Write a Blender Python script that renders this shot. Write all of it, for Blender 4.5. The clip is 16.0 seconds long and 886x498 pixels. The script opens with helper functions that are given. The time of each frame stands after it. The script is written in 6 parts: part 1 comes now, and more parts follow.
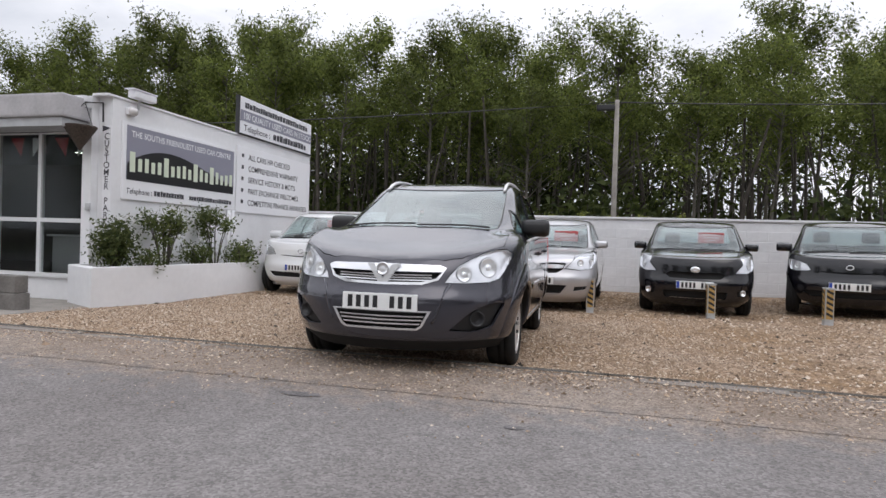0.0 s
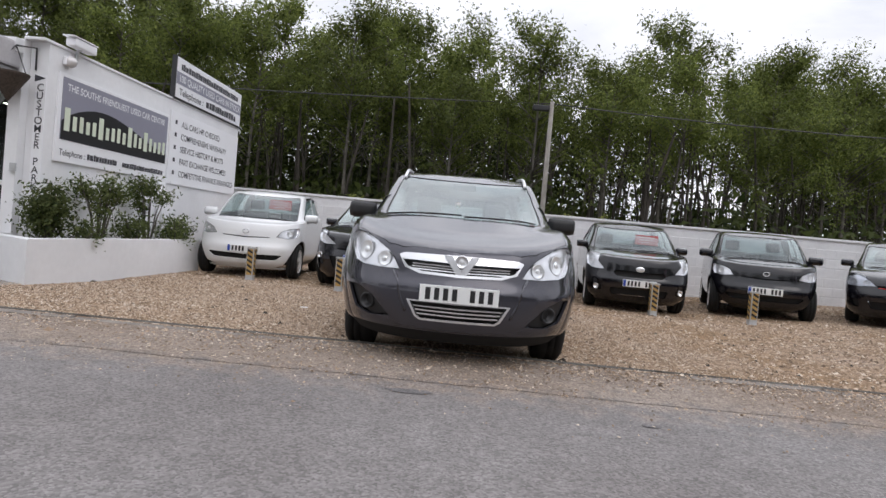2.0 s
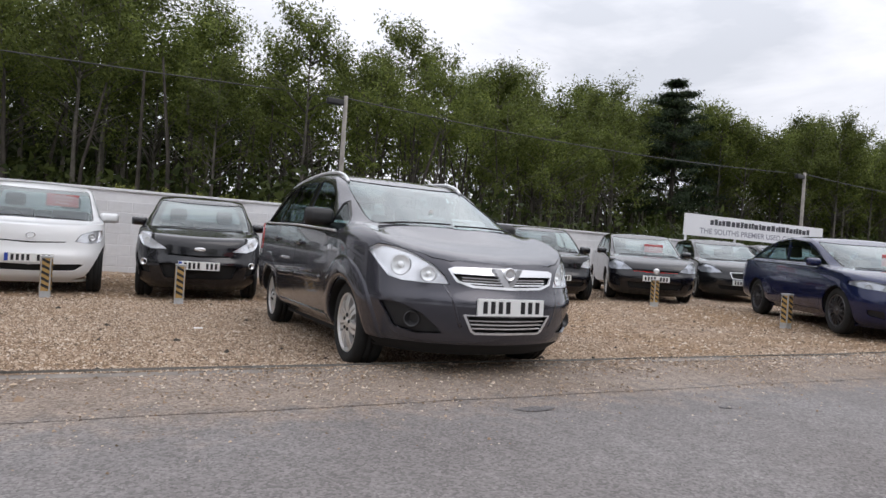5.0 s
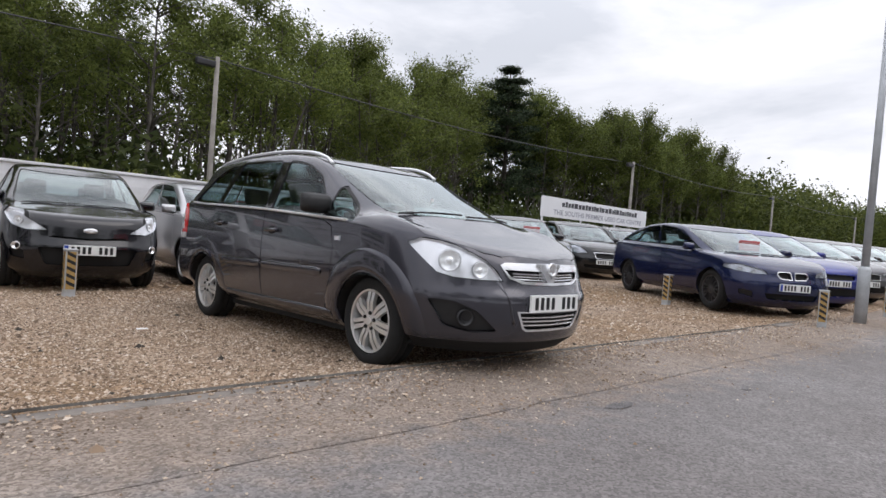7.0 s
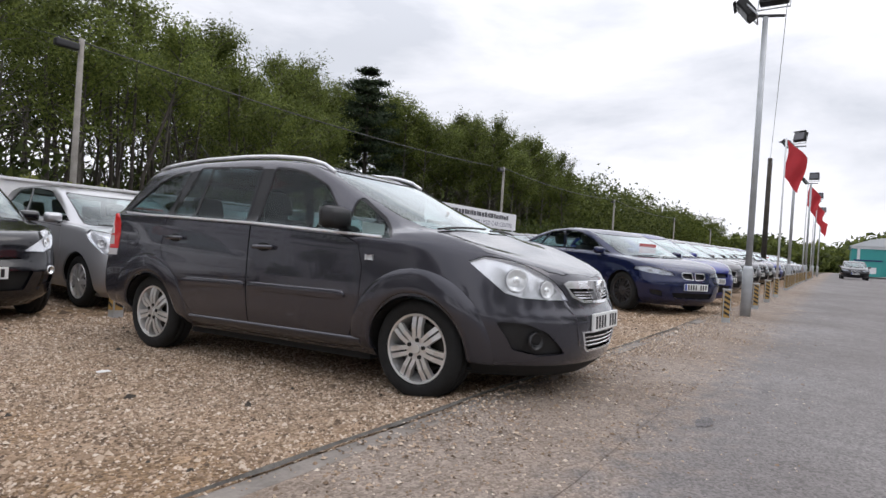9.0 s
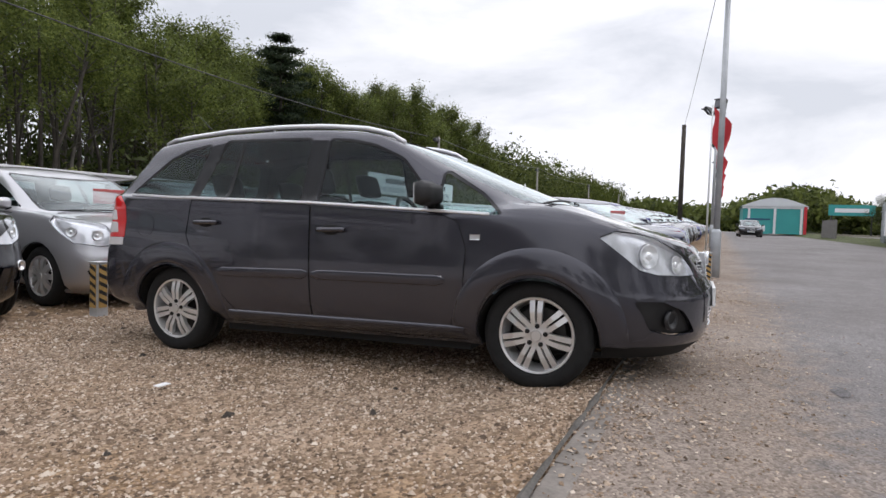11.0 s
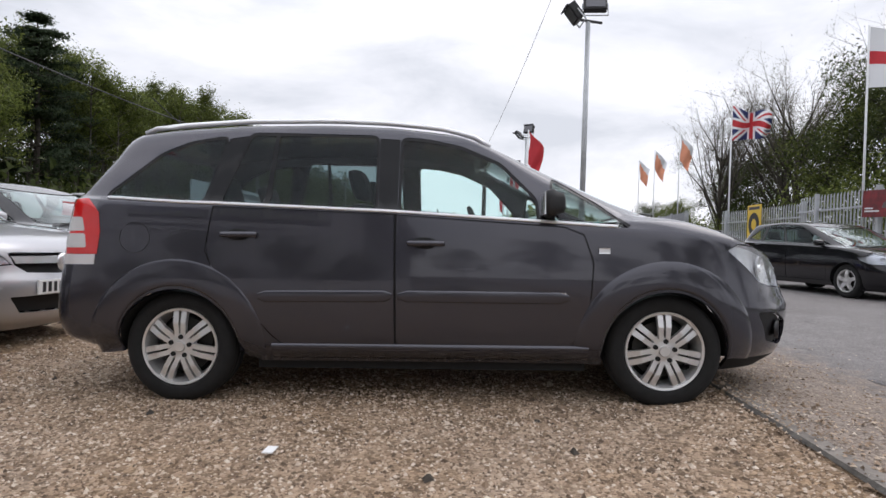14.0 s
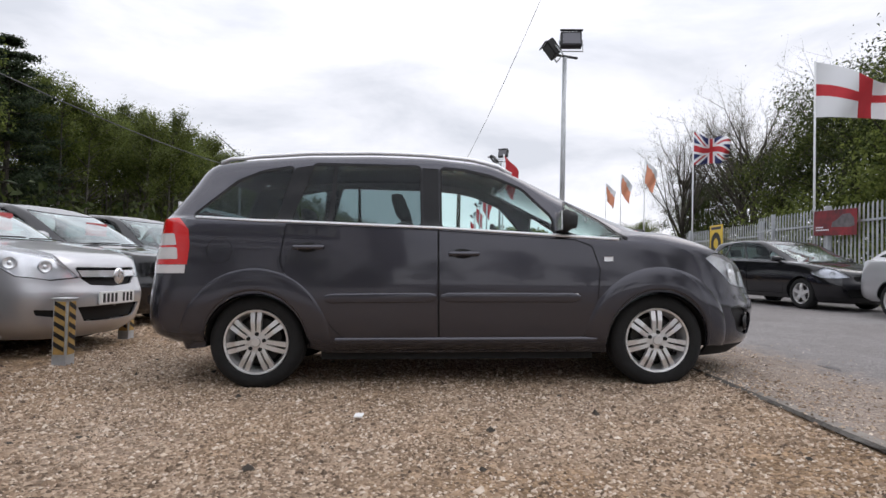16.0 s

++++

SET TASK. Give all the lines above again, character for character, without pictures.

RESULT FOR THIS TASK.
Write a Blender Python script that renders this shot. Write all of it, for Blender 4.5. The clip is 16.0 seconds long and 886x498 pixels. The script opens with helper functions that are given. The time of each frame stands after it. The script is written in 6 parts: part 1 comes now, and more parts follow.
0.0 s
2.0 s
5.0 s
7.0 s
9.0 s
11.0 s
14.0 s
16.0 s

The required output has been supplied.